Visiting old friends, hunting dove and fly fishing in Texas

Recently two good friends, from Texas, invited my friend Sam and me to come to Texas to dove hunt and fly fish. Our invitation had us staying at the ranch of one friend where we would tune up for the dove hunt and bass fishing. Sam and I were really looking forward to being with our two friends.

To tune up for the hunt we shot clay pigeons and stationary targets. To tune up for our day of fly fishing, on a river, we fished in my friend’s stock pond for catfish, bass and pan fish. The tuneups were very successful, and we celebrated with several meals, great wines, cocktails and the telling of tall tales.

The dove hunt was reminiscent of past dove hunts I had participated in many years ago. The field where we shot was not overgrown, so finding downed birds was easy. The field had been a grain crop, so the birds were looking for the harvested grain on the ground. There were trees for shade on the edges of the field, plus the temperature was in the low 90s with a mild breeze. In short, we were in a great location. The dove agreed with my assessment. There were five in our group of hunters as our host had the enjoyment of his son and daughter hunting with us. We all shot well and had our limits in about two hours.

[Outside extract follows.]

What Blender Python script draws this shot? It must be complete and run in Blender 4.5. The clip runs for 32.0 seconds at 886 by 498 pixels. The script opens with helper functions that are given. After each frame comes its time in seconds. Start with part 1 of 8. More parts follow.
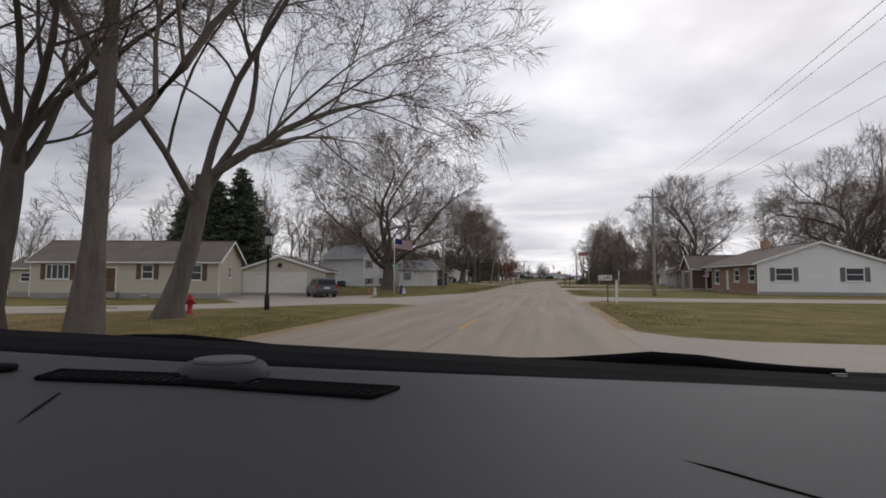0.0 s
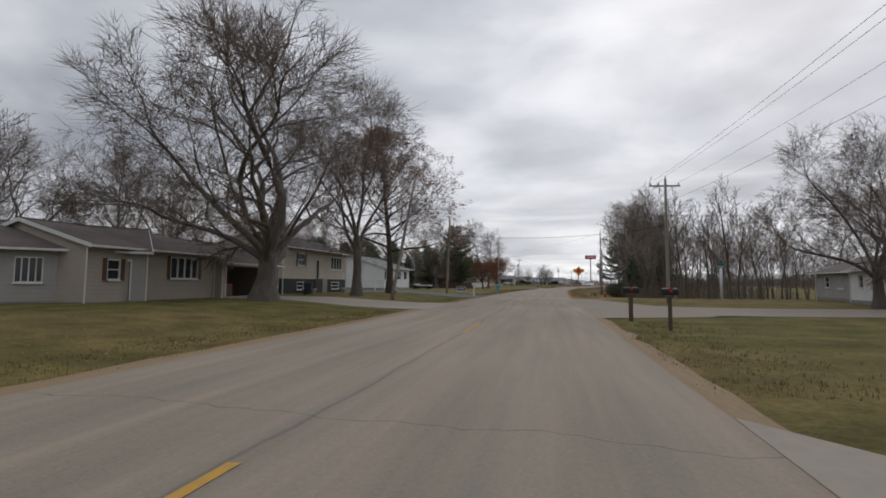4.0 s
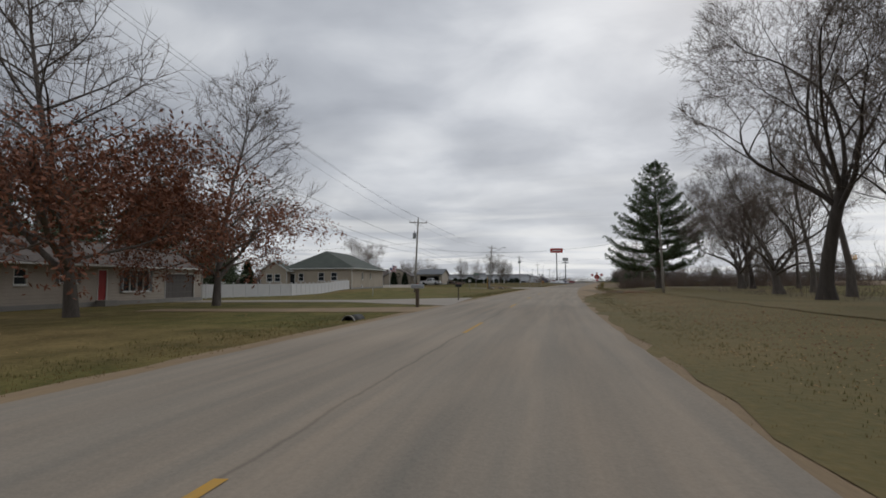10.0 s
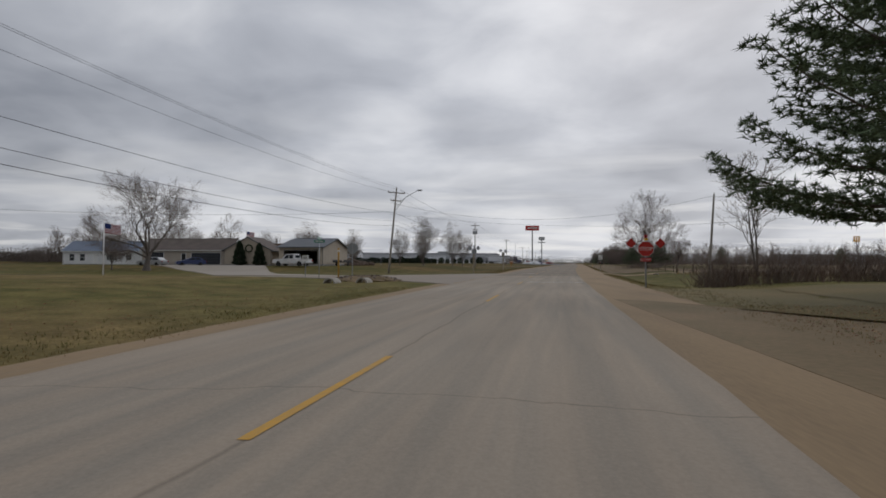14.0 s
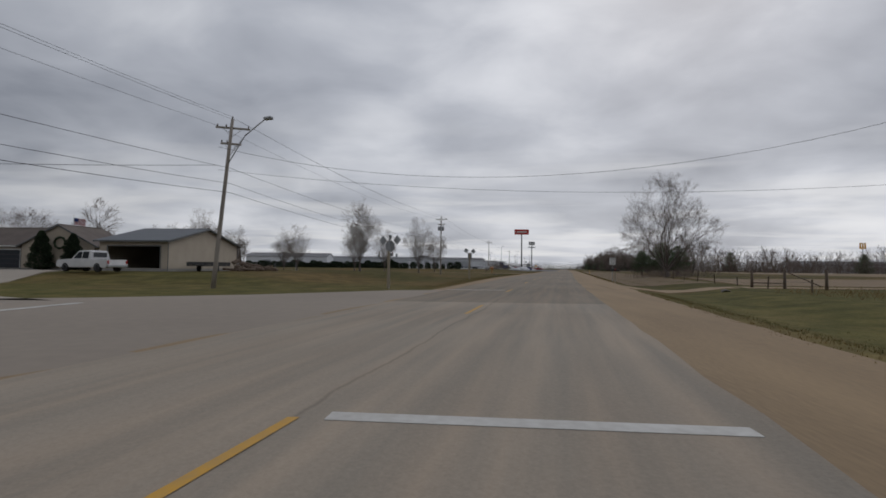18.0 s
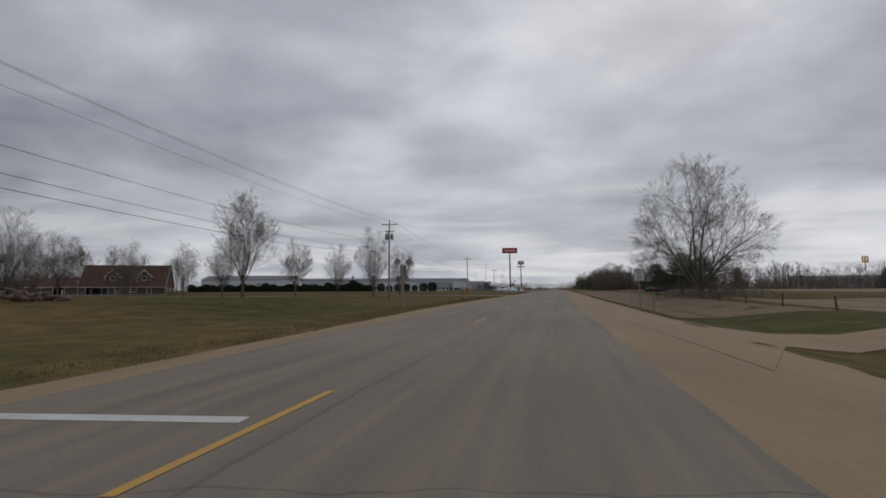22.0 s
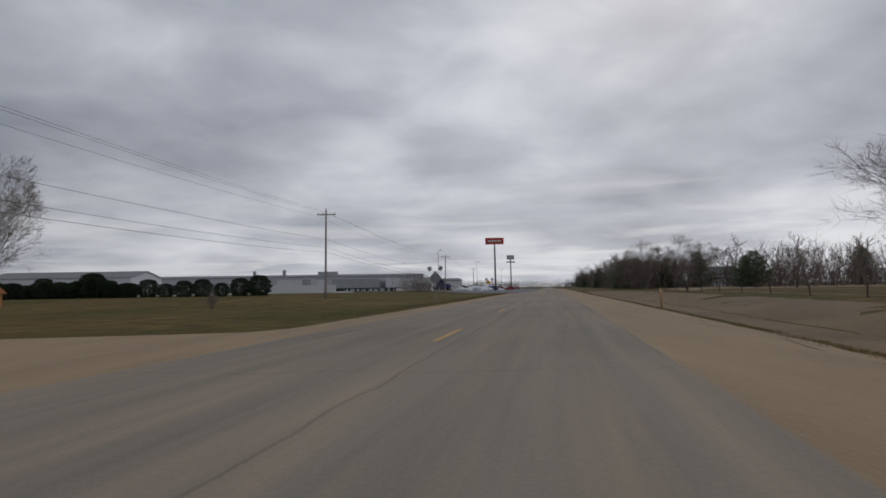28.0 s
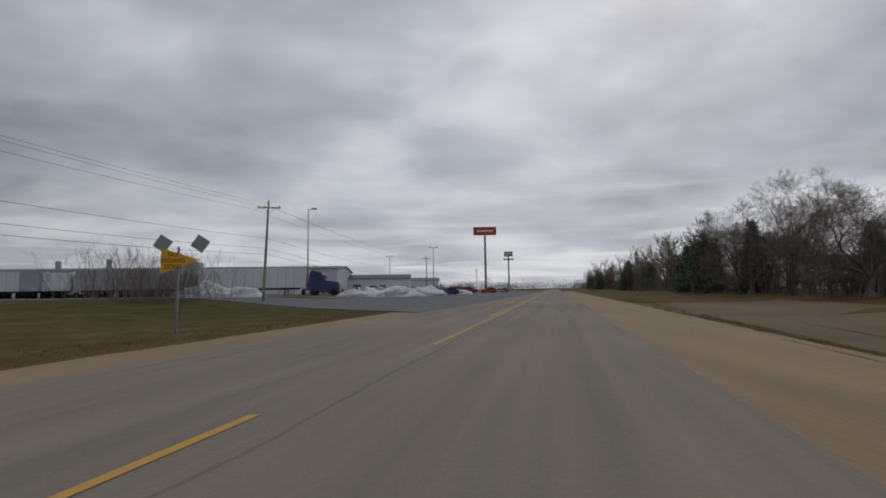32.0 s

It truly reminded me of the dove hunts I participated in when I lived in Texas.

Now for the piece de resistance, fly fishing for bass. Our hosts had arranged a day of guided fly fishing on the Brazos River. Our guide was Ben Tabor, owner of Fatties On The Fly, and his associate J.D. I’m sorry to say one of our hosts was not feeling well, so there were only three of us fly fishing. The Brazos is a river that is about 2,000 miles long, flows through several states, and is dammed in multiple locations forming many great lakes. We were going to fish below the dam that creates Possum Kingdom Lake. Having spent many summers, when growing up, on Possum Kingdom Lake, it was like old home week for me.

We launched in two inflatable rafts and begin catching small mouth bass, almost immediately. The fly of choice was a bass popper, cast using six and seven-weight rods. The poppers were everything from big white bugs that looked, and cast, like big marshmallows, to small poppers usually used on pan fish. While we did see pan fish, they weren’t interested in our flies. In addition to the large number of smallmouth bass eating my poppers, I had an alligator dare try to eat one. However, he couldn’t get his mouth around the fly. We also saw carp, but similar to the pan fish they weren’t interested.

This cast-and-catch frenzy lasted for the two hours that we floated several miles down river. Once we reached the turnaround spot our guides began to row us back upstream to where we had launched. This took another couple of hours that produced more bass, one weighing in around 6 pounds. In addition to the 6-pound bass, one of the fly fishermen, who will remain nameless, thought swimming in a deep pool in the river was a good idea. However, as it was warm with a little breeze, he dried out quickly.

This was a great few days. I got to do three of my most favorite things, see old friends, hunt dove and fly fish. My advice, as we get older, never pass up this type of get together. It’s good for your soul.